From nine a.m. till ten a.m. he sat in his white bathrobe on the sofa and watched television, both U.S. and Mexican satellite stations. By now there was video of the ambush from cell phones, helicopter news crews, and security cameras. A virtual glut of moving pictures of the entire attack from multiple angles.
He called a half-dozen friends in government in the district; he was as dialed-in as anyone could be there, after all. Everyone was saying the attack was the work of Santiago Maldonado, but Roblas didn’t buy that for a minute. The Maldonados had claimed responsibility, but they weren’t an active group inside Mexico City. Sure, they could have driven into town for the attack, but Roblas didn’t see them as competent enough to pull off anything of this magnitude. He knew they had recently failed in an attempt to kill the mayor of a small city in Guerrero, and here they were, supposedly taking out dozens of trained security and wounding the President of the United States?
Not a chance.
In the back of his mind Roblas thought of General Ri. The North Korean intelligence chief would have people who could have done this, and he would also have contacts within the Maldonado clan. There was no question as to motive. Ri’s schemes had been thwarted on the mining front and on the ICBM front, in both cases by the man who narrowly escaped death the day before in Mexico City.
At eleven a.m. Roblas tore himself away from the screen and showered, then he dressed for a lunch meeting with bankers, but as he did so he became more and more suspicious that the North Koreans were responsible for what had happened.
He was not angry that they had tried, he was angry that they had failed, and he was very angry that they had done it in “his” city.
He was just about to head with his entourage down to his limousine when a secure call came for him on the satellite phone. Just receiving word of the call itself convinced him he was right about what had happened.
“Bueno?”
It was one of Ri’s translators, speaking English. “Good afternoon. Comrade General Ri for you, sir.”
Roblas offered no greeting. Instead, he said, “What has happened in my city?”
Ri replied, “At this point, I only know what is in the international press.”
“I don’t believe you. Maldonado did not do this.

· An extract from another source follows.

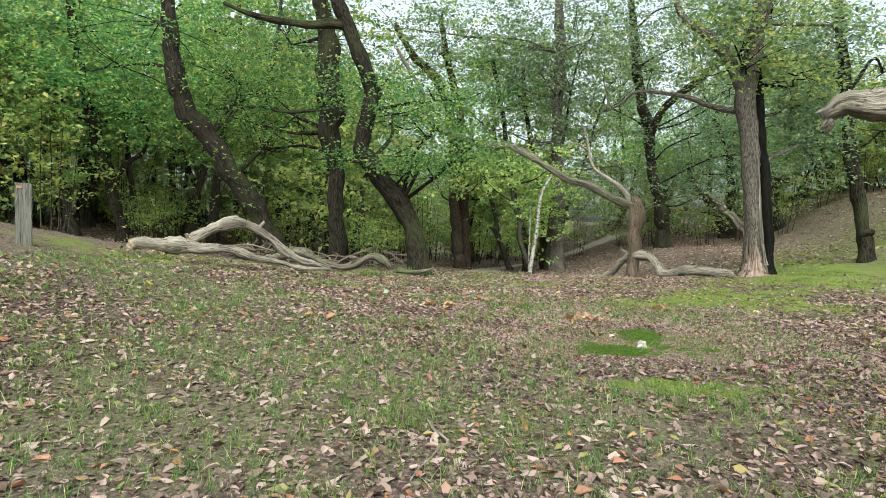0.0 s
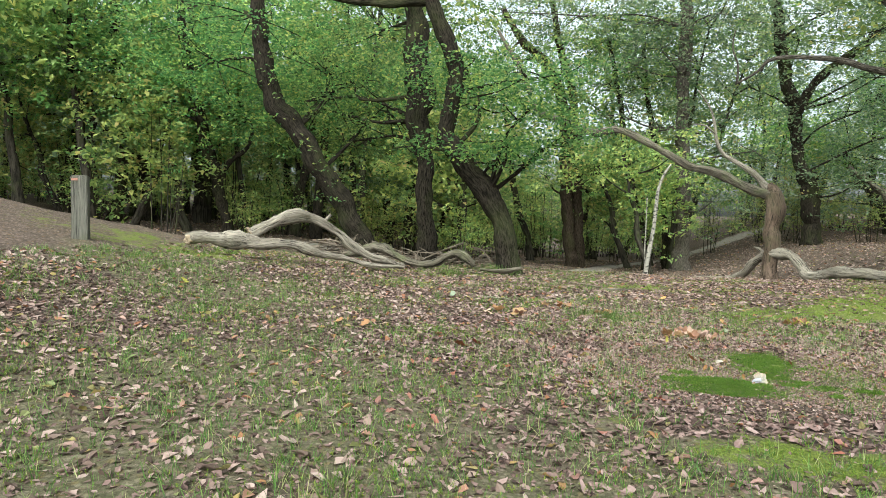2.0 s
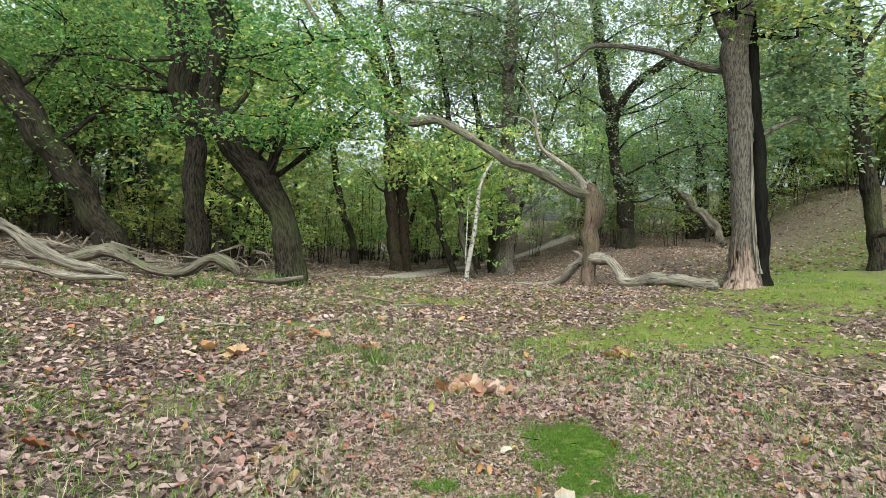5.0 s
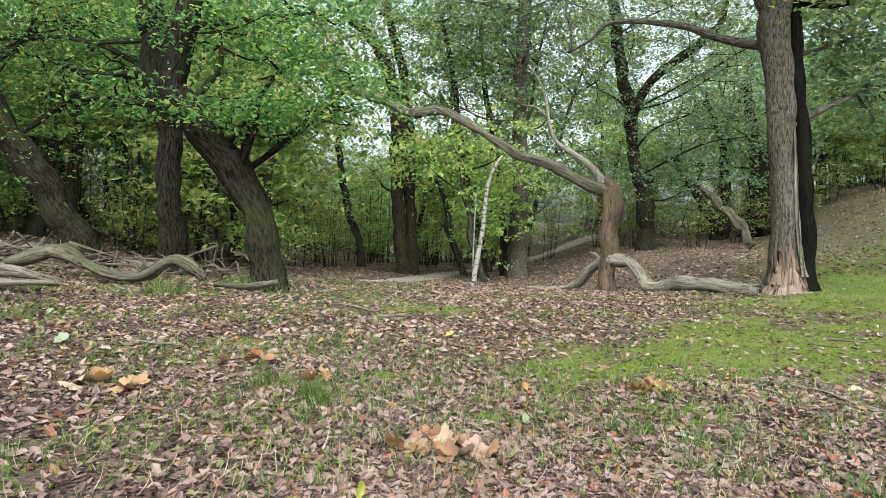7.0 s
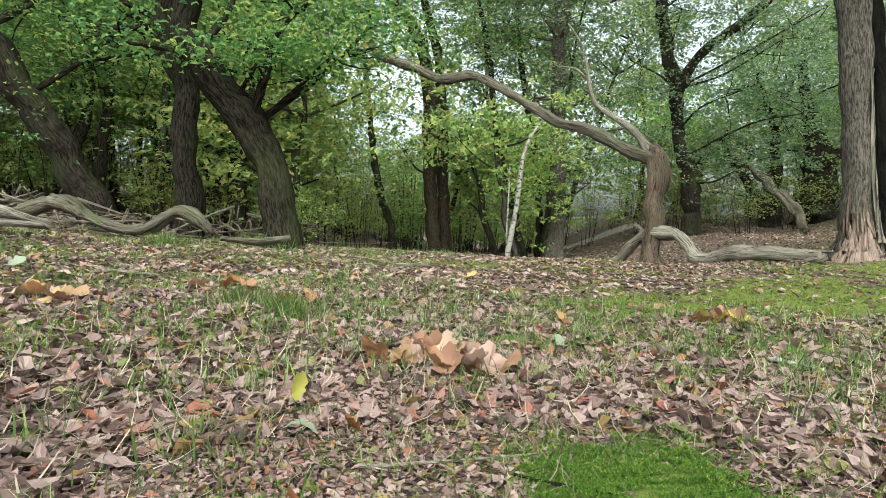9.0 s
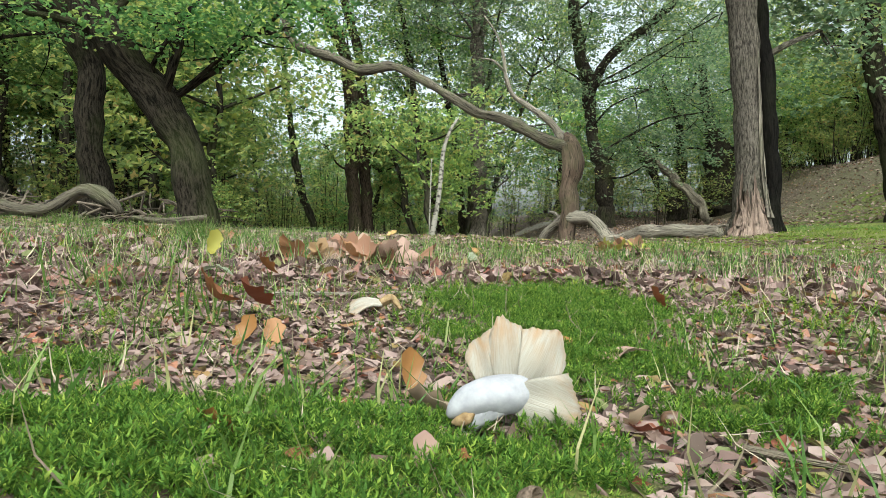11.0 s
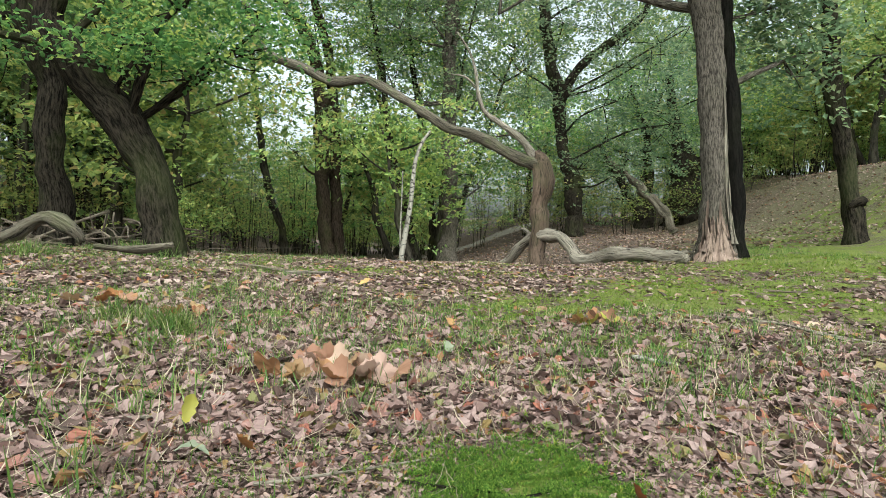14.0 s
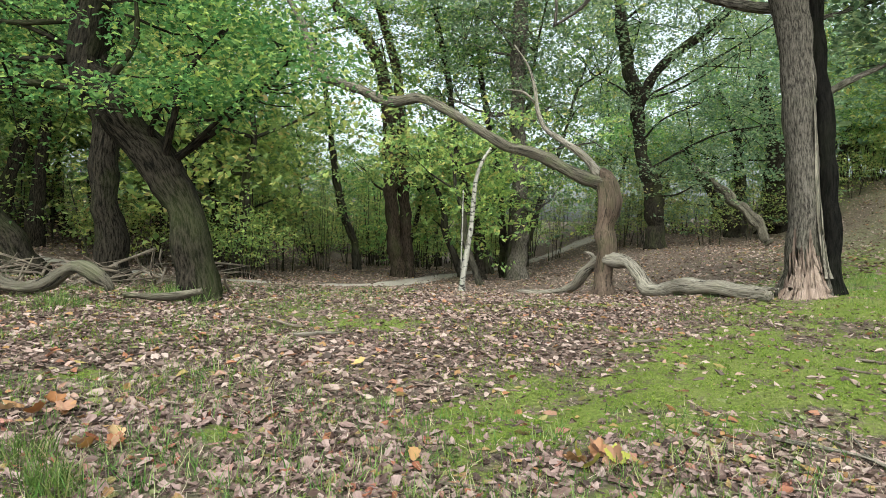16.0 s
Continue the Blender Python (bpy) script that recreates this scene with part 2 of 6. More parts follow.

It was either you or the Russians.”
“Then it was the Russians.” The translator waited a long time for a reply from Mexico.
Finally, Roblas said, “If you did have anything to do with this, I hope, for your sake and mine, that you cleaned up your mess.”
There was a long pause. “There is some mess left to clean up.”
“What the hell does that mean?”
Ri said, “A man has reached out to us. He appears to be responsible for what happened yesterday.”
“I am listening.”
Ri explained the extortion demand of the Iranian who was now, apparently, somewhere in Mexico.
When Ri was finished, Óscar Roblas said, “This is not my concern. Why should I involve myself in this? I am not responsible for what you have done!”
Ri answered back calmly, and the translator spoke almost robotically. “You may not be responsible, but this does concern you.”
“What does that mean?”
“You have invested a great deal of time and effort into Chongju. You are very close to reaping a return on your considerable investment.”
“Is that a threat?”
“Not at all. But let me put it to you like this. Do you think there will be a valuable mining operation at Chongju if America comes to the erroneous conclusion North Korea tried to kill its president yesterday?”